#### [Provided data]
****************************************

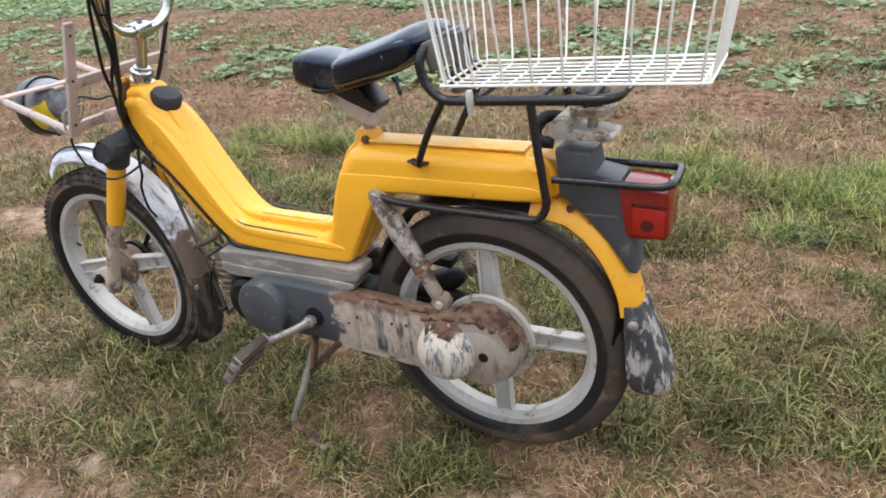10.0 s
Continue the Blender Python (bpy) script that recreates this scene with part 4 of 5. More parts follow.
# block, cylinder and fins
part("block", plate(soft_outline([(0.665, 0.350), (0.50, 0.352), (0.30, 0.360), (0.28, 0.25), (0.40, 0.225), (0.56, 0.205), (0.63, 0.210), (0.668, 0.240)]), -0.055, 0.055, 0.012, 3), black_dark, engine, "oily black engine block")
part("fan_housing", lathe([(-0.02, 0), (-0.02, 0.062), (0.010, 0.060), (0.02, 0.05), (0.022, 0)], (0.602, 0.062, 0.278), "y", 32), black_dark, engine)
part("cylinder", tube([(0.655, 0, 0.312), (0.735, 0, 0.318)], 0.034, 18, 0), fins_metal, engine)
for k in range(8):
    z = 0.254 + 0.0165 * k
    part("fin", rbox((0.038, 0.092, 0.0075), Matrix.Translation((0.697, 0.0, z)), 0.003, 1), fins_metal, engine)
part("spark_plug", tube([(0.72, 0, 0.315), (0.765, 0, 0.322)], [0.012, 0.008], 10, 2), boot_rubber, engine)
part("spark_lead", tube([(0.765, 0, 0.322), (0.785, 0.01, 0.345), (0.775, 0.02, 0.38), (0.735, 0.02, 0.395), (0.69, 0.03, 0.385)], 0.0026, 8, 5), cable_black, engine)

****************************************

#### [The problem]
Could you repeat all of the material exactly? Pictures should not be copied.

#### [Complete output]
10.0 s
Continue the Blender Python (bpy) script that recreates this scene with part 4 of 5. More parts follow.
# block, cylinder and fins
part("block", plate(soft_outline([(0.665, 0.350), (0.50, 0.352), (0.30, 0.360), (0.28, 0.25), (0.40, 0.225), (0.56, 0.205), (0.63, 0.210), (0.668, 0.240)]), -0.055, 0.055, 0.012, 3), black_dark, engine, "oily black engine block")
part("fan_housing", lathe([(-0.02, 0), (-0.02, 0.062), (0.010, 0.060), (0.02, 0.05), (0.022, 0)], (0.602, 0.062, 0.278), "y", 32), black_dark, engine)
part("cylinder", tube([(0.655, 0, 0.312), (0.735, 0, 0.318)], 0.034, 18, 0), fins_metal, engine)
for k in range(8):
    z = 0.254 + 0.0165 * k
    part("fin", rbox((0.038, 0.092, 0.0075), Matrix.Translation((0.697, 0.0, z)), 0.003, 1), fins_metal, engine)
part("spark_plug", tube([(0.72, 0, 0.315), (0.765, 0, 0.322)], [0.012, 0.008], 10, 2), boot_rubber, engine)
part("spark_lead", tube([(0.765, 0, 0.322), (0.785, 0.01, 0.345), (0.775, 0.02, 0.38), (0.735, 0.02, 0.395), (0.69, 0.03, 0.385)], 0.0026, 8, 5), cable_black, engine)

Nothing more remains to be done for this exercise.